The model involves 5 layers of influence on the eventual outcome of heath related decisions. I decided to try to apply the model to different health behavior: eating vegetables.

1. Individual: I like the taste of vegetables. Apparently, I’ve liked vegetables since I first started eating solid foods. My parents tell stories about how when I was a baby, I would cry and scream while pointing at bowls of steamed broccoli, delayed from serving while the family lit the Shabbat candles with friends.

Some people choose to eat vegetables because they are healthy, but I wouldn’t say that thinking applies to me. Although I don’t choose to eat vegetables because of their “healthiness” per se, I do often decide not to eat junk food because it isn’t healthy.

2. Family: I have always eaten the food my family cooks and grows in our front-yard garden. We eat most of our meals at home as a family. Since my parents have always bought and prepared a lot of vegetables, and then modeled eating them happily, I’ve always eaten lots of vegetables. While both parents stress the importance of a healthy diet of unprocessed whole foods, they serve vegetables mostly because they love to eat them.

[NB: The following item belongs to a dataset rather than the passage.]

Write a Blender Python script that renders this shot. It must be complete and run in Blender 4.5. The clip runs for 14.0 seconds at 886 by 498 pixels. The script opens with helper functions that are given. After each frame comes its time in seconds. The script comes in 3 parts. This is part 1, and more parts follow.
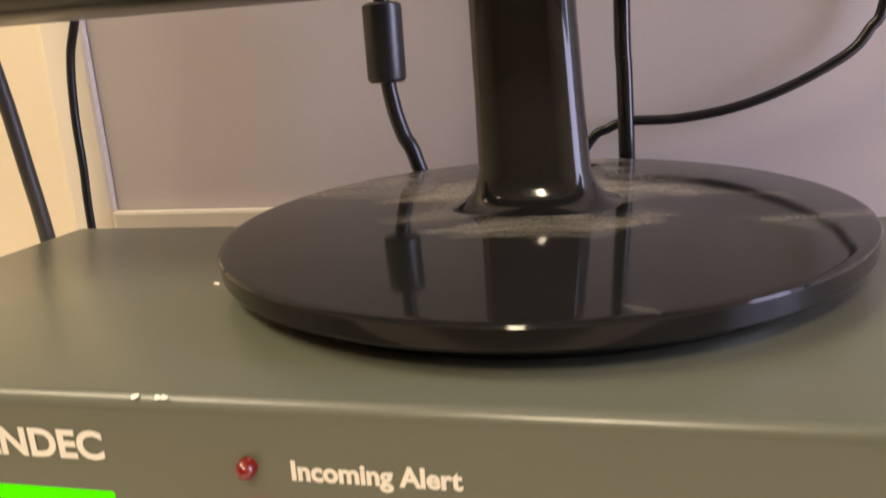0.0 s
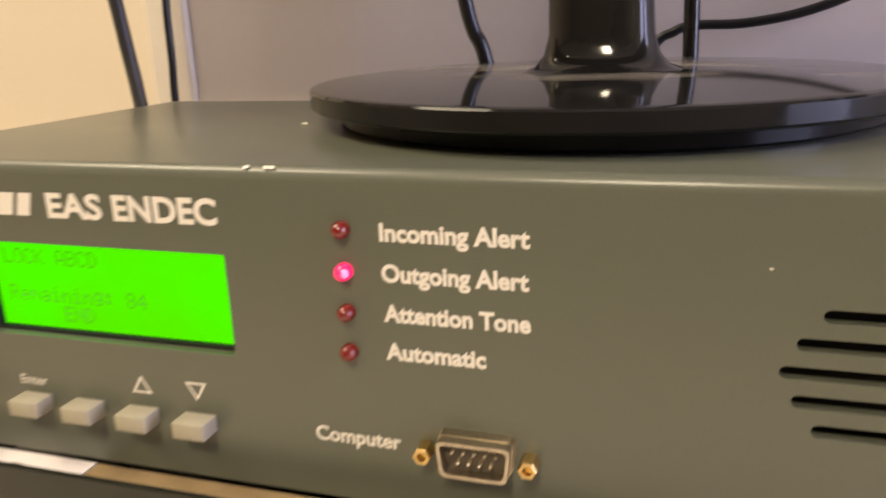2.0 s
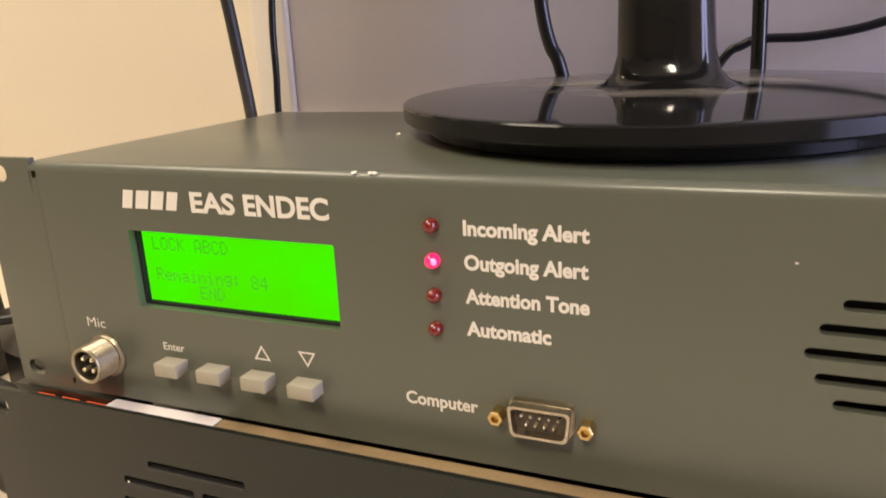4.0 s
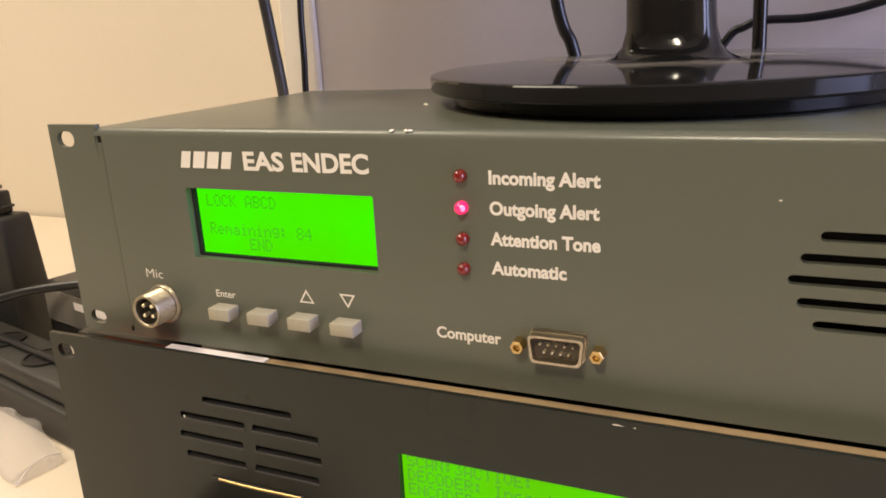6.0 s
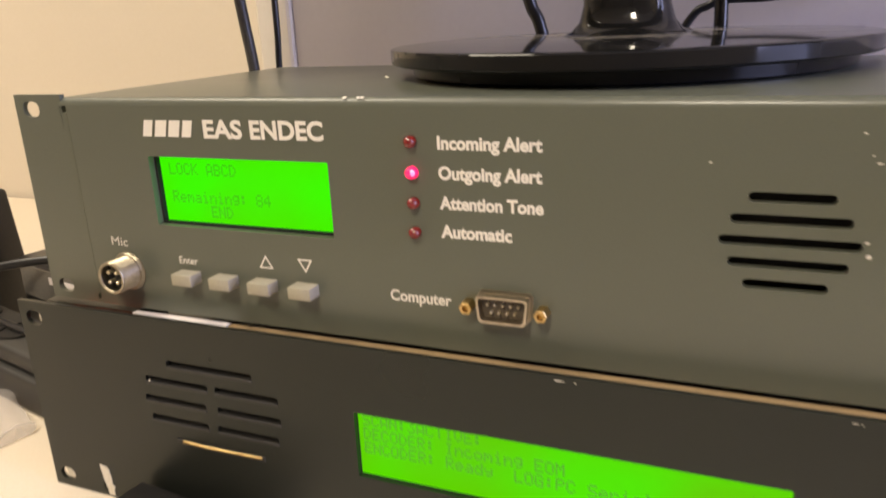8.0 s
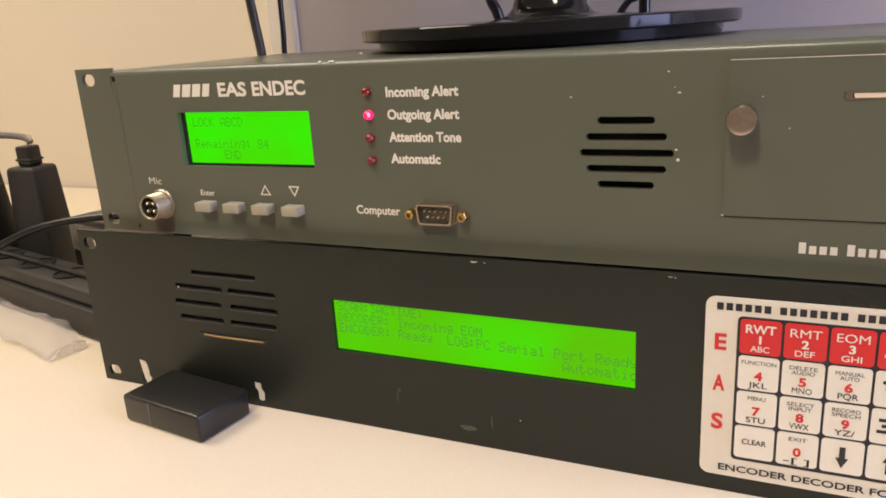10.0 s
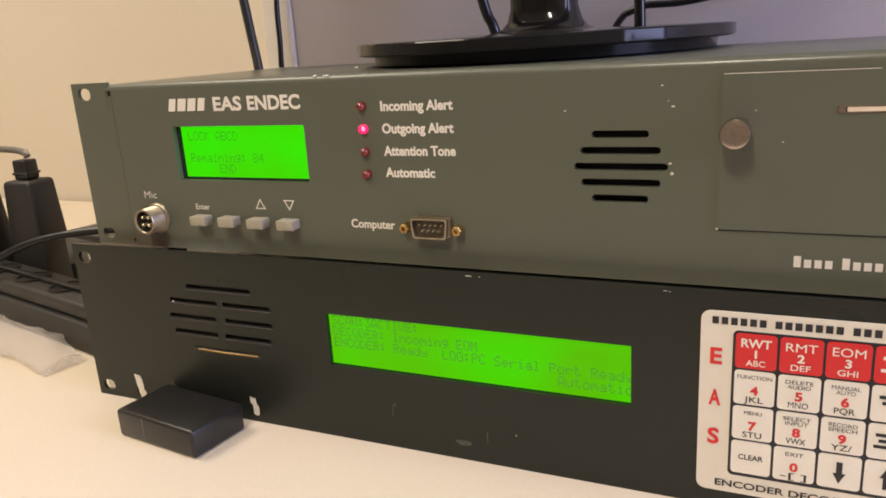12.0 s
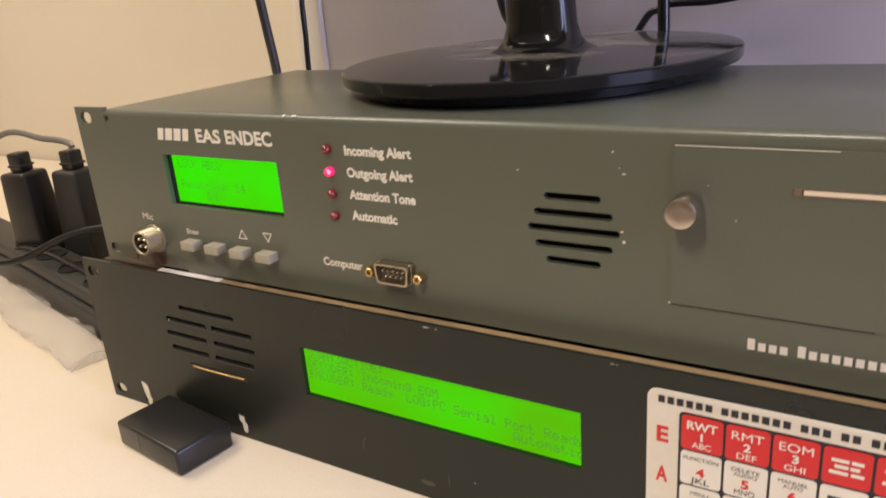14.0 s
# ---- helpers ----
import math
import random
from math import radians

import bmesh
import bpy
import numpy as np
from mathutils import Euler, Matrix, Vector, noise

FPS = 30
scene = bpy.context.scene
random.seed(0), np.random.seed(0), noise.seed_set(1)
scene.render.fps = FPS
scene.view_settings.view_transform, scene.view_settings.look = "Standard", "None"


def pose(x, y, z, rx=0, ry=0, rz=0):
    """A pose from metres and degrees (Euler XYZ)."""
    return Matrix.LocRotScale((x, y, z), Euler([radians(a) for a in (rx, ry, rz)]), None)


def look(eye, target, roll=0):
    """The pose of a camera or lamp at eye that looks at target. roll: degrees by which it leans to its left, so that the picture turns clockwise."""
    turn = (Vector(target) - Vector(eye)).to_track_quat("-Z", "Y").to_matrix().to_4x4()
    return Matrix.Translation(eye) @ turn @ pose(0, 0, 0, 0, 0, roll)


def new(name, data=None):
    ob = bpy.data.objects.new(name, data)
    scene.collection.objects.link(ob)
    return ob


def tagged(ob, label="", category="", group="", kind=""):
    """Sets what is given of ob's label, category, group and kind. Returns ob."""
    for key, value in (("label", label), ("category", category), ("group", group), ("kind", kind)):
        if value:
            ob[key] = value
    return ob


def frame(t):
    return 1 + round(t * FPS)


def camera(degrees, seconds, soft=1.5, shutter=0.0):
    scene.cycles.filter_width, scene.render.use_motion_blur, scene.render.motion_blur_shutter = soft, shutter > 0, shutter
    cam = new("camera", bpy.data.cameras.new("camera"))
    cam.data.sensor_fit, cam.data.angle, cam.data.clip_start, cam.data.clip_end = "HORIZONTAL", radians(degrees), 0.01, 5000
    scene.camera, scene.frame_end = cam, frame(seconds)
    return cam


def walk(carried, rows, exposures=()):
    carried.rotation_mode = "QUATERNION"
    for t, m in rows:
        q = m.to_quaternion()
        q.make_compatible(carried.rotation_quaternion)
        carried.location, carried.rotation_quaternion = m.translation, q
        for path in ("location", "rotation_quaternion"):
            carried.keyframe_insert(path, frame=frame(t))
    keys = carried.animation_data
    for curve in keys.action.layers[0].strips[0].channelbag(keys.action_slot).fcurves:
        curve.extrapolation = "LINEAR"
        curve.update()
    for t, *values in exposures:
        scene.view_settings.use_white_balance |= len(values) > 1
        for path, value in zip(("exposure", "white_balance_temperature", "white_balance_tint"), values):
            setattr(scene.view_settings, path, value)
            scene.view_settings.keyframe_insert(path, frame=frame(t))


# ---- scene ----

3. Community: We live within walking distance to two wonderful Farmers Markets. I live around many vegetarians and other people interested in the politics of food, local food, unprocessed food, organics, etc

4. Institutions: I don’t go to school which I have heard feeds students poorly-prepared vegetables. And we live within walking distance to both a natural foods co-op and a chain natural foods grocery store.

5. Policy & Law: Most things I can think about don’t affect me directly, like the fact that organic farms have regulations, making organic foods more expensive. I have been exposed to national campaigns focusing on healthy eating such as Michelle Obama's Let’s Move as well as national guidelines like the food plate (and formerly, the pyramid).

One of the things I was curious about was where pop-culture would fit into the ecological model. For relatively isolated communities in Africa, this factor might not be relevant. But for us here in the US, I think it is very important. So I have added a sixth category:

6. Society: While it is not something that affects me greatly, because I don’t go to school or have a tv, I know that it is a great influence on many kids my age. That eating vegetables is uncool. While it could fit into community (what people in our community tell us) or that it might fit into institutions since so much of it is corporation and ad based, it could very nicely fit into policy as a social policy. Because of this overlapping nature, maybe it should be its own level of society and pop-culture (at least in America.)